Donald J. Trump & Marine Le Pen
On the eve of France’s presidential election, another western nation is contemplating a turn towards a nationalistic and authoritarian political orientation. At the same time, America is on the cusp of marking its own inauspicious anniversary.
This May 8,2017, it will be six months since Donald J. Trump was elected to lead the United States, and by extension, the most dominant economic and military power the world has ever known. Tonight, it seems to me, is a good time to reflect on the political convictions and political discourse that led us to this point.
American and global political rhetoric are at an exceedingly vulgar and profane point in history.

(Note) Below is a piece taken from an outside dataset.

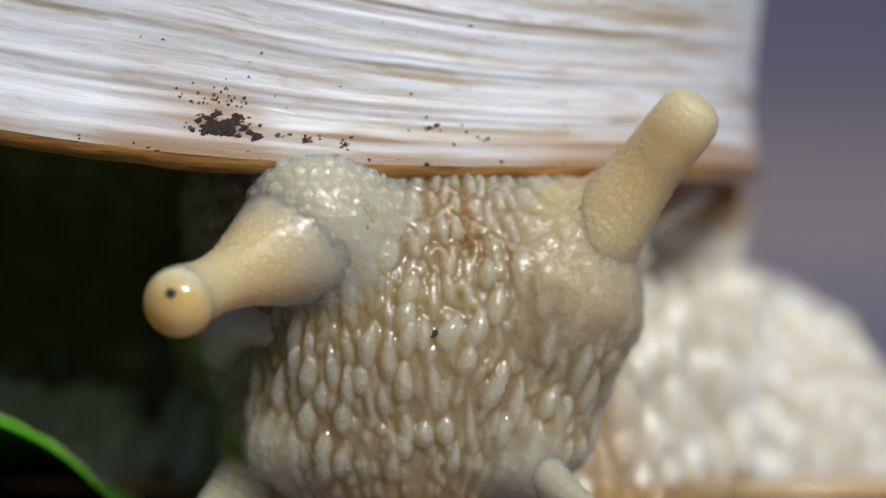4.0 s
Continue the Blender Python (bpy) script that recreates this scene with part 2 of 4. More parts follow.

Regrettably, the current political state of affairs in many Western countries is anti-humanist, nationalistic, and anti-democratic.
As difficult as it may be to hear, the failure of elite progressives to take seriously the economic concerns of the lower classes has led us to this point.
As early as 1971, Saul Alinsky predicted the political perils of ignoring the underclasses in America and Europe and the possibility of their turn towards the ideological right.
They cannot be dismissed by labeling them blue collar or hard hat.
They will not continue to be relatively passive and slightly challenging.
If we fail to communicate with them, if we don’t encourage them to form alliances with us, they will move to the right.
Maybe they will anyway, but let’s not let it happen by default.
~ Saul Alinsky in Rules for Radicals
We have failed to capitalize on Alinksy's insight. Now our political systems and futures are being held hostage by the very same communities we shut out of our political centers.
To paraphrase Pericles: The ignorant will do what they will and the informed will suffer what they must. The only thing left to understand, then, is what type of democracies we will have at the end of these global contests over truth, meaning and sense-making.